Il est impératif d’être accompagné d’un avocat afin d’agir en connaissance de cause et d’entreprendre la stratégie adéquate, tant les enjeux peuvent être considérables.
Compétence du juge chargé du contrôle des expertises ou compétence du juge commis
Les parties sont amenées à échanger des pièces, dans le cadre des discussions relatives à la liquidation de leur régime matrimonial. Lorsque le notaire désigné l’est en qualité de notaire expert, et qu’il sollicite la délivrance d’une pièce qu’il n’obtient pas, la partie qui a intérêt à ce que l’autre la produise, peut saisir le juge chargé du contrôle des expertises, afin d’en solliciter l’injonction de la produire, sous astreinte. A défaut, la partie défaillante n’est nullement contrainte de produire la pièce litigieuse.
Lorsque le notaire est désigné en qualité de notaire commis, c’est au juge commis qu’il faut s’adresser pour solliciter la communication, sous astreinte, de telle ou telle pièce.
Le juge commis reste le juge chargé de trancher toute difficulté dans le cadre des opérations de liquidation-partage.
Que se passe-t-il si l’un des ex-époux refuse de signer l’acte final de liquidation-partage du régime matrimonial ?
Il n’est pas rare qu’une fois que le tribunal a tranché l’ensemble des désaccords des parties, l’une des parties refuse de signer l’acte de liquidation-partage établi par le notaire, conformément au dernier jugement. Auquel cas, il appartient à la partie la plus diligente (celle qui a signé en général) de saisir le tribunal d’une demande d’homologation de l’acte de liquidation-partage.

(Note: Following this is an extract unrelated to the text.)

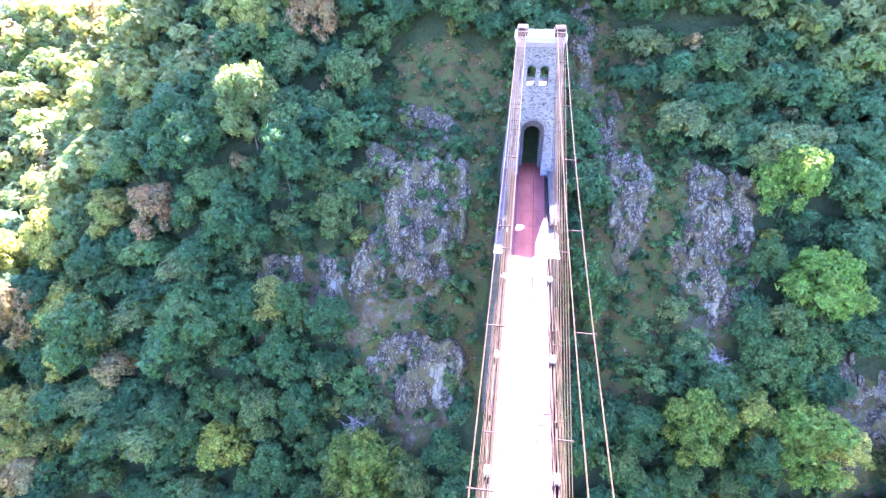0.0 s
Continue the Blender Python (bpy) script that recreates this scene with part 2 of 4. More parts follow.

De façon générale, il est vivement conseillé aux parties d’anticiper le règlement de leur régime matrimonial, dès la séparation. A cette fin, les parties doivent être correctement accompagnées de leur avocat, qui sera à même de déterminer la stratégie adéquate. Certaines mesures, si elles sont couteuses et peuvent ralentir le prononcé du divorce (comme la désignation d’un notaire expert et d’un sapiteur), restent de précieux outils, qui, utilisés à bon escient, permettent d’obtenir un règlement juste et approprié.